Reproduce all of the material word for word.

Data section
## Start
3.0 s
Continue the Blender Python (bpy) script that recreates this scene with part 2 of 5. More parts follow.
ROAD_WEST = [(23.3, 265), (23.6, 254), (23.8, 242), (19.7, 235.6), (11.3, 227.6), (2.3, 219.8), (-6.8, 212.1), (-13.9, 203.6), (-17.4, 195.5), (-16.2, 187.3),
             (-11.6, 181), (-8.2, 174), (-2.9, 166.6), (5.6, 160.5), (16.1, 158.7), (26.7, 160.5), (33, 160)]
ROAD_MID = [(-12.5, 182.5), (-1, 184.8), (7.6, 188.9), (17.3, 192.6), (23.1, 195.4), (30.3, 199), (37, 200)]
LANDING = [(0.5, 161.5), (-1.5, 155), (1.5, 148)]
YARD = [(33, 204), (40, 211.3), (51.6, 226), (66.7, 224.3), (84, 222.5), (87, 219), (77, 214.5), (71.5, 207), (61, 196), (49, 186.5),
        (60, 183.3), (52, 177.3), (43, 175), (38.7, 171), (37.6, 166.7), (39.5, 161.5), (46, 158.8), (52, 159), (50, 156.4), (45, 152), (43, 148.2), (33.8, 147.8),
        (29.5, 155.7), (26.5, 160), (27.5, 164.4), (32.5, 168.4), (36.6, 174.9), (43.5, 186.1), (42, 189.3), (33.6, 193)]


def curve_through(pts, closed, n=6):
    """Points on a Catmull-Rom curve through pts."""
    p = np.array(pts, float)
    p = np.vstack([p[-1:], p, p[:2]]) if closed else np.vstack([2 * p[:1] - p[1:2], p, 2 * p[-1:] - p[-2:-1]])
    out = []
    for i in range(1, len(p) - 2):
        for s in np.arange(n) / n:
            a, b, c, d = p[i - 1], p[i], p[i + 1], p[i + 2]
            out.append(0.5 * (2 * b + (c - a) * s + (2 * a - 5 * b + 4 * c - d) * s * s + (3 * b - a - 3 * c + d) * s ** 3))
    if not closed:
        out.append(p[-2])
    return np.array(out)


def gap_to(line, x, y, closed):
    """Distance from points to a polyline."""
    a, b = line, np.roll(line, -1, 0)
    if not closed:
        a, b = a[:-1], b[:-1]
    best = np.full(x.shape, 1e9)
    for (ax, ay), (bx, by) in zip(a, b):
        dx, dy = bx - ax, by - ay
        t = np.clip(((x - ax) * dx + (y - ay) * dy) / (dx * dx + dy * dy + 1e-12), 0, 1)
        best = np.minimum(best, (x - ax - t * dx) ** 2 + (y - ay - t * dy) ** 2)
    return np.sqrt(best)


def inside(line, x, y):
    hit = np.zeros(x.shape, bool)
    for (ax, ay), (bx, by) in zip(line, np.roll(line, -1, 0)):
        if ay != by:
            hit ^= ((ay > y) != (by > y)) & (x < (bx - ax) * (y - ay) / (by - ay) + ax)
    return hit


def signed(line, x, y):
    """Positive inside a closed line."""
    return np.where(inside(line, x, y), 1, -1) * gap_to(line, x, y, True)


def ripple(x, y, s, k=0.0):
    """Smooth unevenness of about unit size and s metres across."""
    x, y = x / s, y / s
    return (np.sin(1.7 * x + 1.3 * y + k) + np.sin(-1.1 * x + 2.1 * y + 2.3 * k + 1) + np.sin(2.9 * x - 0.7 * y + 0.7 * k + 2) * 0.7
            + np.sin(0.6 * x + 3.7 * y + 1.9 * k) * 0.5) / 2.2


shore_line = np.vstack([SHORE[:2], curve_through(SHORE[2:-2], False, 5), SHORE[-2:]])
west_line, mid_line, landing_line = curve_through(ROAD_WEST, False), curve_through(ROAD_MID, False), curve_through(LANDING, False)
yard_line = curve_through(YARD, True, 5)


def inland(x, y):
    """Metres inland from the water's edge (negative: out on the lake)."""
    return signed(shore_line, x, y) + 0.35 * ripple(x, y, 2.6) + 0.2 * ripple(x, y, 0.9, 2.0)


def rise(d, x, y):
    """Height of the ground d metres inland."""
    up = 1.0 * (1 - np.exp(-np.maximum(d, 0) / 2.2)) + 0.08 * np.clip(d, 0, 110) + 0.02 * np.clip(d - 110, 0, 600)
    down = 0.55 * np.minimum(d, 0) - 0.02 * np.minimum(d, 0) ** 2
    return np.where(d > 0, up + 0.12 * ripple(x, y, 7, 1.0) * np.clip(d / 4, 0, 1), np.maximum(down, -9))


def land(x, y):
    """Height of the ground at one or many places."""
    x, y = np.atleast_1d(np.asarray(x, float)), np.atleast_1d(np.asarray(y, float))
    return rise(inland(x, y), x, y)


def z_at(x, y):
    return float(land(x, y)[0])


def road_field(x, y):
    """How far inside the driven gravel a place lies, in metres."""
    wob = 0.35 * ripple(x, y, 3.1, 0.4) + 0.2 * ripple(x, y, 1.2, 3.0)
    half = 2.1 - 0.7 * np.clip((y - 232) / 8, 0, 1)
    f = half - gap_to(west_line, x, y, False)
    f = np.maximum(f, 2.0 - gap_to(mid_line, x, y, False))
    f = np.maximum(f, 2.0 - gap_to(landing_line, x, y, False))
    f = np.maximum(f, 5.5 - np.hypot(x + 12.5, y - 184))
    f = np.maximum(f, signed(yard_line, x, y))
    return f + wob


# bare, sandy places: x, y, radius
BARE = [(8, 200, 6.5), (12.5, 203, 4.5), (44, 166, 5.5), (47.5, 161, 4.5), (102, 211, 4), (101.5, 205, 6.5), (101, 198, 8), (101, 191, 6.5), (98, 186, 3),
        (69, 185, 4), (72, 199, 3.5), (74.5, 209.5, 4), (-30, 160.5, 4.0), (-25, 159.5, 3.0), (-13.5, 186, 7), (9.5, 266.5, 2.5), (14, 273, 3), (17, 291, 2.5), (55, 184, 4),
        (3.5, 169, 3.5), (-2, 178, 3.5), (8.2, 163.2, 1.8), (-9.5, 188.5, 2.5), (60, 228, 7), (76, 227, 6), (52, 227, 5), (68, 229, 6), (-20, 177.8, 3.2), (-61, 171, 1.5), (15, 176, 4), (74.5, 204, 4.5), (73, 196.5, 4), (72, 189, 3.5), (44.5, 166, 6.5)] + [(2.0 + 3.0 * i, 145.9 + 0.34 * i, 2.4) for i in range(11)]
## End
Result of this task
3.0 s
Continue the Blender Python (bpy) script that recreates this scene with part 2 of 5. More parts follow.
ROAD_WEST = [(23.3, 265), (23.6, 254), (23.8, 242), (19.7, 235.6), (11.3, 227.6), (2.3, 219.8), (-6.8, 212.1), (-13.9, 203.6), (-17.4, 195.5), (-16.2, 187.3),
             (-11.6, 181), (-8.2, 174), (-2.9, 166.6), (5.6, 160.5), (16.1, 158.7), (26.7, 160.5), (33, 160)]
ROAD_MID = [(-12.5, 182.5), (-1, 184.8), (7.6, 188.9), (17.3, 192.6), (23.1, 195.4), (30.3, 199), (37, 200)]
LANDING = [(0.5, 161.5), (-1.5, 155), (1.5, 148)]
YARD = [(33, 204), (40, 211.3), (51.6, 226), (66.7, 224.3), (84, 222.5), (87, 219), (77, 214.5), (71.5, 207), (61, 196), (49, 186.5),
        (60, 183.3), (52, 177.3), (43, 175), (38.7, 171), (37.6, 166.7), (39.5, 161.5), (46, 158.8), (52, 159), (50, 156.4), (45, 152), (43, 148.2), (33.8, 147.8),
        (29.5, 155.7), (26.5, 160), (27.5, 164.4), (32.5, 168.4), (36.6, 174.9), (43.5, 186.1), (42, 189.3), (33.6, 193)]


def curve_through(pts, closed, n=6):
    """Points on a Catmull-Rom curve through pts."""
    p = np.array(pts, float)
    p = np.vstack([p[-1:], p, p[:2]]) if closed else np.vstack([2 * p[:1] - p[1:2], p, 2 * p[-1:] - p[-2:-1]])
    out = []
    for i in range(1, len(p) - 2):
        for s in np.arange(n) / n:
            a, b, c, d = p[i - 1], p[i], p[i + 1], p[i + 2]
            out.append(0.5 * (2 * b + (c - a) * s + (2 * a - 5 * b + 4 * c - d) * s * s + (3 * b - a - 3 * c + d) * s ** 3))
    if not closed:
        out.append(p[-2])
    return np.array(out)


def gap_to(line, x, y, closed):
    """Distance from points to a polyline."""
    a, b = line, np.roll(line, -1, 0)
    if not closed:
        a, b = a[:-1], b[:-1]
    best = np.full(x.shape, 1e9)
    for (ax, ay), (bx, by) in zip(a, b):
        dx, dy = bx - ax, by - ay
        t = np.clip(((x - ax) * dx + (y - ay) * dy) / (dx * dx + dy * dy + 1e-12), 0, 1)
        best = np.minimum(best, (x - ax - t * dx) ** 2 + (y - ay - t * dy) ** 2)
    return np.sqrt(best)


def inside(line, x, y):
    hit = np.zeros(x.shape, bool)
    for (ax, ay), (bx, by) in zip(line, np.roll(line, -1, 0)):
        if ay != by:
            hit ^= ((ay > y) != (by > y)) & (x < (bx - ax) * (y - ay) / (by - ay) + ax)
    return hit


def signed(line, x, y):
    """Positive inside a closed line."""
    return np.where(inside(line, x, y), 1, -1) * gap_to(line, x, y, True)


def ripple(x, y, s, k=0.0):
    """Smooth unevenness of about unit size and s metres across."""
    x, y = x / s, y / s
    return (np.sin(1.7 * x + 1.3 * y + k) + np.sin(-1.1 * x + 2.1 * y + 2.3 * k + 1) + np.sin(2.9 * x - 0.7 * y + 0.7 * k + 2) * 0.7
            + np.sin(0.6 * x + 3.7 * y + 1.9 * k) * 0.5) / 2.2


shore_line = np.vstack([SHORE[:2], curve_through(SHORE[2:-2], False, 5), SHORE[-2:]])
west_line, mid_line, landing_line = curve_through(ROAD_WEST, False), curve_through(ROAD_MID, False), curve_through(LANDING, False)
yard_line = curve_through(YARD, True, 5)


def inland(x, y):
    """Metres inland from the water's edge (negative: out on the lake)."""
    return signed(shore_line, x, y) + 0.35 * ripple(x, y, 2.6) + 0.2 * ripple(x, y, 0.9, 2.0)


def rise(d, x, y):
    """Height of the ground d metres inland."""
    up = 1.0 * (1 - np.exp(-np.maximum(d, 0) / 2.2)) + 0.08 * np.clip(d, 0, 110) + 0.02 * np.clip(d - 110, 0, 600)
    down = 0.55 * np.minimum(d, 0) - 0.02 * np.minimum(d, 0) ** 2
    return np.where(d > 0, up + 0.12 * ripple(x, y, 7, 1.0) * np.clip(d / 4, 0, 1), np.maximum(down, -9))


def land(x, y):
    """Height of the ground at one or many places."""
    x, y = np.atleast_1d(np.asarray(x, float)), np.atleast_1d(np.asarray(y, float))
    return rise(inland(x, y), x, y)


def z_at(x, y):
    return float(land(x, y)[0])


def road_field(x, y):
    """How far inside the driven gravel a place lies, in metres."""
    wob = 0.35 * ripple(x, y, 3.1, 0.4) + 0.2 * ripple(x, y, 1.2, 3.0)
    half = 2.1 - 0.7 * np.clip((y - 232) / 8, 0, 1)
    f = half - gap_to(west_line, x, y, False)
    f = np.maximum(f, 2.0 - gap_to(mid_line, x, y, False))
    f = np.maximum(f, 2.0 - gap_to(landing_line, x, y, False))
    f = np.maximum(f, 5.5 - np.hypot(x + 12.5, y - 184))
    f = np.maximum(f, signed(yard_line, x, y))
    return f + wob


# bare, sandy places: x, y, radius
BARE = [(8, 200, 6.5), (12.5, 203, 4.5), (44, 166, 5.5), (47.5, 161, 4.5), (102, 211, 4), (101.5, 205, 6.5), (101, 198, 8), (101, 191, 6.5), (98, 186, 3),
        (69, 185, 4), (72, 199, 3.5), (74.5, 209.5, 4), (-30, 160.5, 4.0), (-25, 159.5, 3.0), (-13.5, 186, 7), (9.5, 266.5, 2.5), (14, 273, 3), (17, 291, 2.5), (55, 184, 4),
        (3.5, 169, 3.5), (-2, 178, 3.5), (8.2, 163.2, 1.8), (-9.5, 188.5, 2.5), (60, 228, 7), (76, 227, 6), (52, 227, 5), (68, 229, 6), (-20, 177.8, 3.2), (-61, 171, 1.5), (15, 176, 4), (74.5, 204, 4.5), (73, 196.5, 4), (72, 189, 3.5), (44.5, 166, 6.5)] + [(2.0 + 3.0 * i, 145.9 + 0.34 * i, 2.4) for i in range(11)]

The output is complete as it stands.